In 1947, Jackie Robinson, who had played for the Kansas City Monarchs of the NAL, became the first African American to be integrated into the all-white world of baseball. Brooklyn Dodgers president Branch Rickey tapped Robinson to break the baseball color line. Robinson was still a target of many racist comments and slurs during his time in the majors. Robinson was inducted into the Baseball Hall of Fame in 1962.

== Women in baseball ==
The first women's baseball game where girls were paid and prospectors paid admission took place in Illinois in 1875. However, many were unimpressed with the women's abilities while playing baseball. During this time, many Americans didn't see women as being athletes or as major participants in sports.

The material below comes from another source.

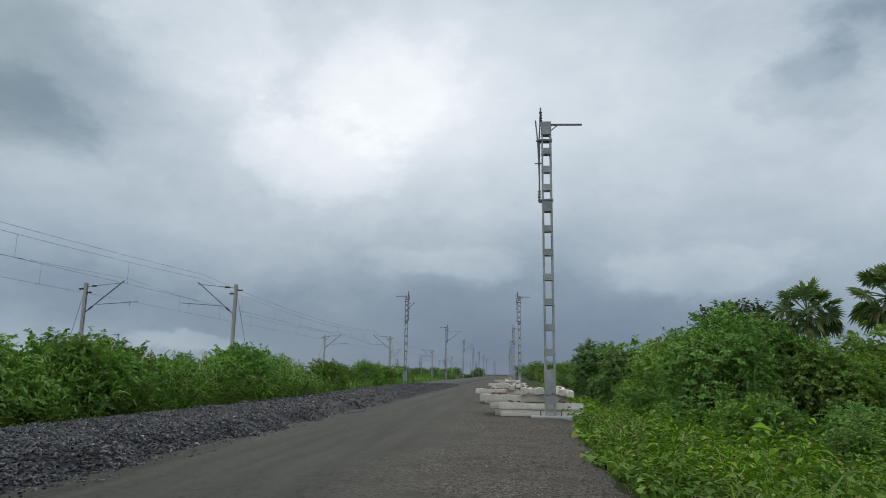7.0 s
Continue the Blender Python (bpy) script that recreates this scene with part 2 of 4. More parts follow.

Even in the early 1900s, people opposed women in all sports because they were afraid that sports would ultimately destroy women's femininity. American perspectives on women at this time were that they were meant to be viewed as perfect and feminine. Many thought that for a woman to participate in physical activities and sports would make them become more masculine.

Women's baseball began to be taken more seriously at the start of World War II. Philip K. Wrigley, the owner of the Chicago Cubs, decided to invest in an all-women's baseball league that went by the AAGPBL (All-American Girls Professional Baseball League) in 1943. Wrigley was worried about losing a good number of male ball players due to the war, he believed that creating a women's league would keep the flow of money coming in from the ball parks.

Despite the changing views of Americans towards what women should and should not be able to do in sports, they were still held to a higher caliber of femininity and perfection at this time. Women that played the sport were required to take classes on how to be feminine after practices and games, and were often looked down upon for demonstrating any masculine traits. Nonetheless, this league still opened up opportunities for future women in sports.